Oral Presentation The 13th International Congress of the Immunology of Diabetes Society 2013

ATG and GCSF, Combination Therapy for Type 1 Diabetes: Novel Mechanisms? (#8)

Desmond Schatz 1
  1. University of Florida, Gainesville, FL, United States

Abstract: Recent efforts to ameliorate type 1 diabetes have largely failed to produce long term benefits in terms of insulin independence or even preservation of beta cell function. That said, past efforts have largely focused on the use of single immunotherapies. Our group has long proposed the need to approach type 1 diabetes intervention and prevention using a combination therapy approach. Efforts in Brazil, led  by Voltarelli et al., have demonstrated that aggressive combination immunotherapy may indeed be capable of inducing both a short term remission and a long term preservation of beta cell function. However, due the risks associated with such an approach (non-myeloablative autotransplantation), our group has focused on dissecting the “Brazilian protocol” with the ultimate goal of generating an equally efficacious but lower risk, “Brazil-lite” approach.

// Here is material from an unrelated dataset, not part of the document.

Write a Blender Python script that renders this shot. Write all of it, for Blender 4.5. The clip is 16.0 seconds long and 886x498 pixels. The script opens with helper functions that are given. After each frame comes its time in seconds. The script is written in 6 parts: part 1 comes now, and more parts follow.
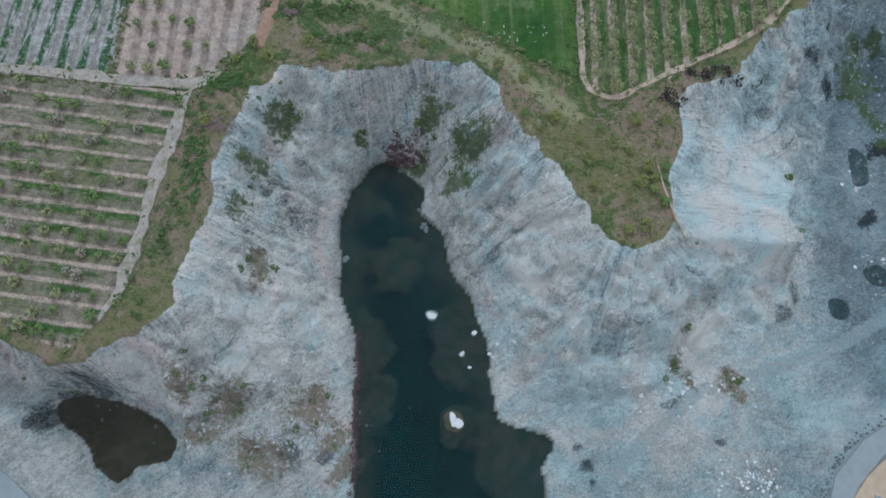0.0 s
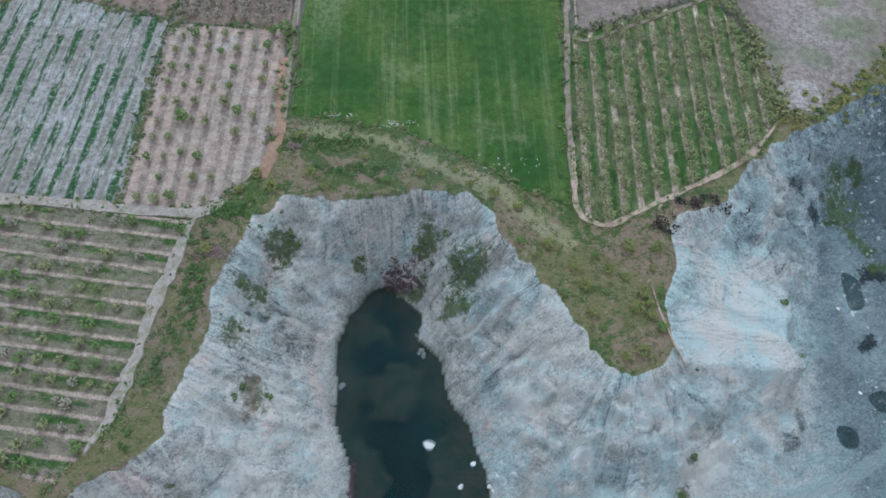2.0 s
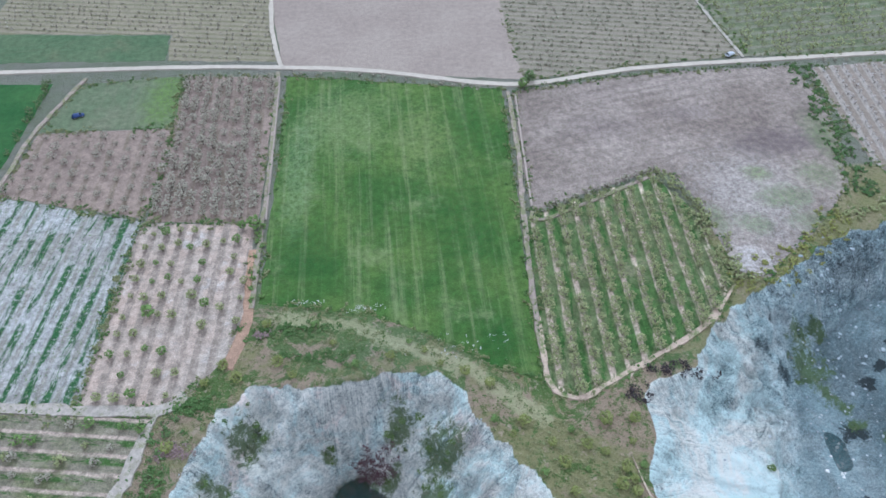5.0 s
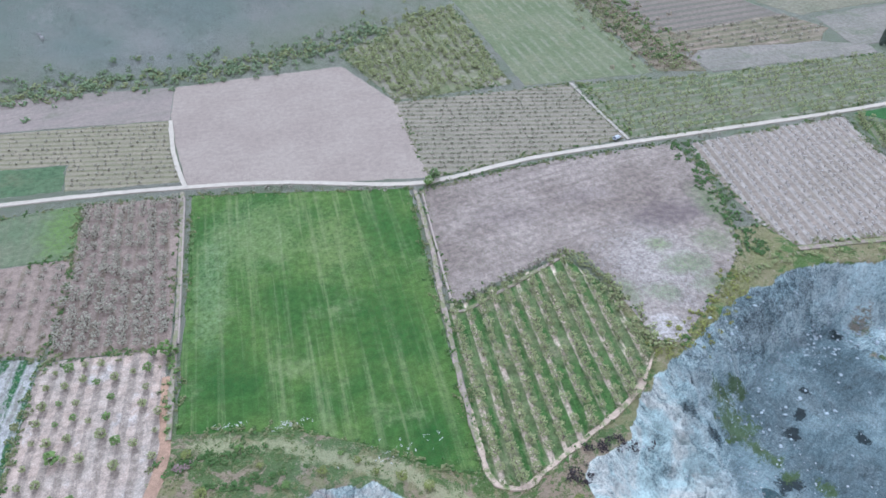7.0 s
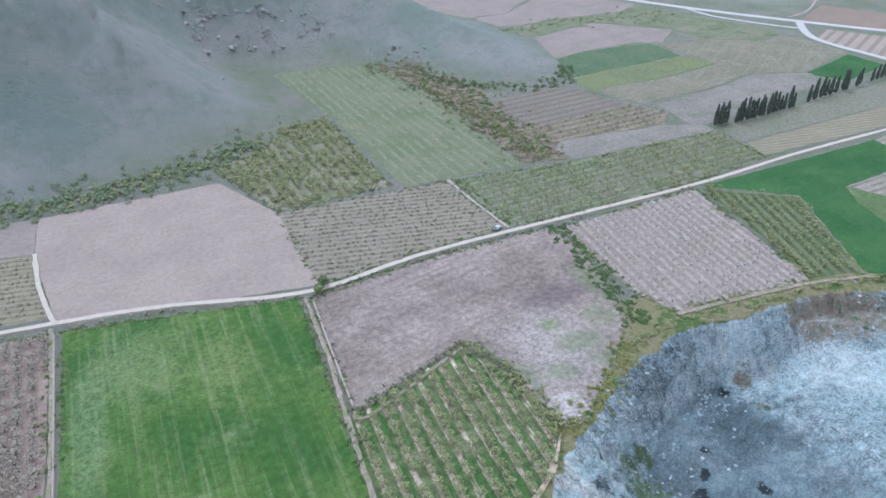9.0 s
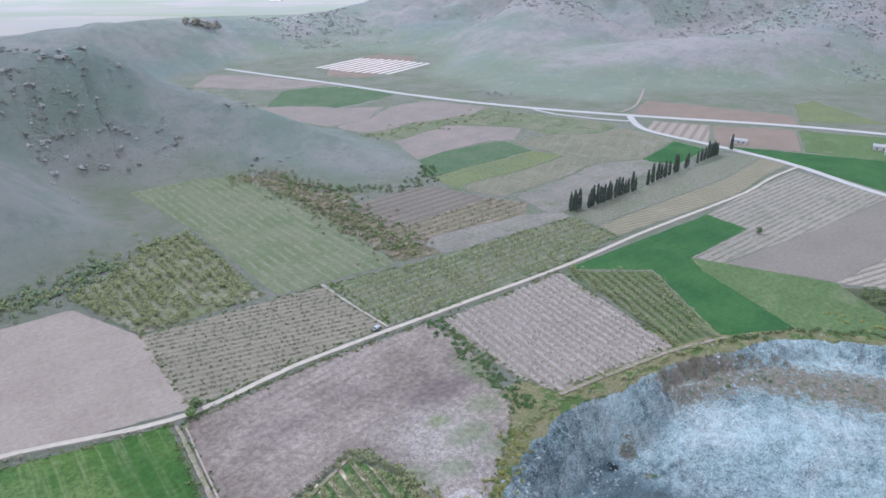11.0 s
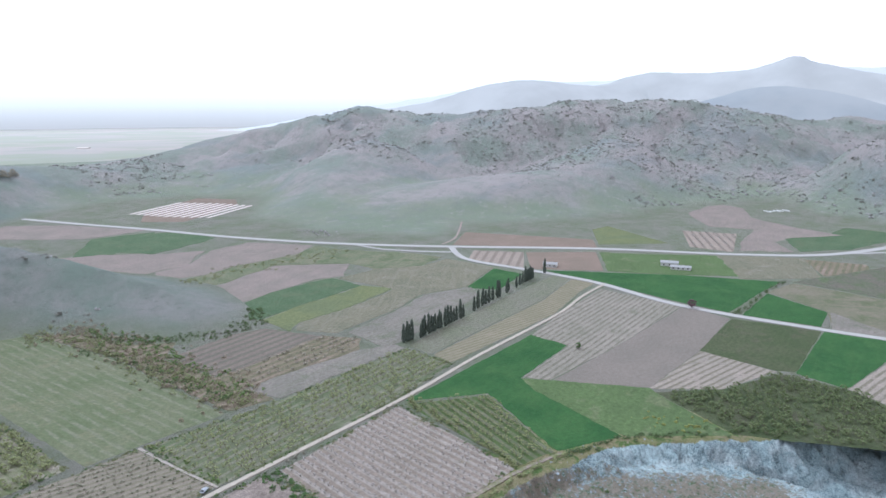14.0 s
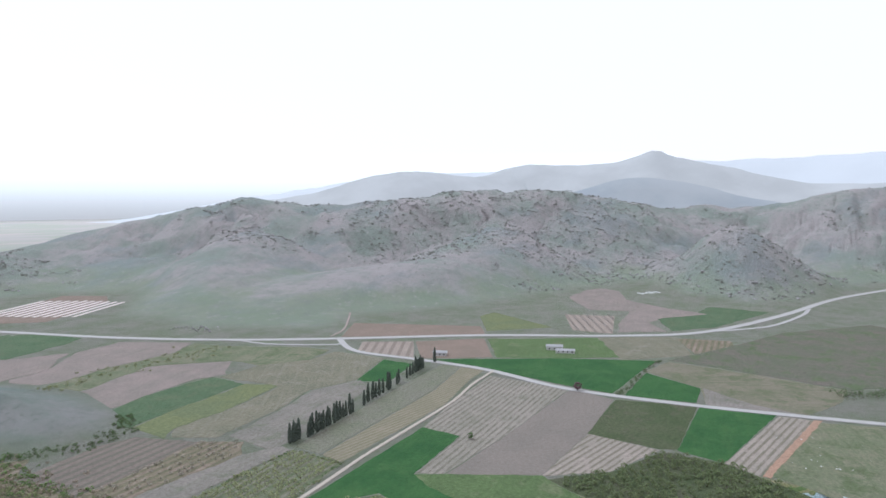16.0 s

Towards that end, we have performed a number of animal studies which have identified the potential for low dose Thymoglobulin combined with Neulasta to durably reverse NOD mice with established diabetes. In order to translate these findings to potential patient care,  we have performed (1) a  safety study of Neulasta monotherapy in patients with type 1 diabetes and (2) a pilot study of low dose Thymoglobulin and Neulasta in patients with established type 1 diabetes (> 4 months duration). This presentation will review the apparent mechanistic differences between our GCSF monotherapy study, the ongoing low dose ATG/GCSF trial, and the recently published START trial (high dose ATG monotherapy). In addition, we will provide a framework for our planned TrialNet study of ATG/GCSF vs ATG vs placebo in patients with new onset type 1 diabetes.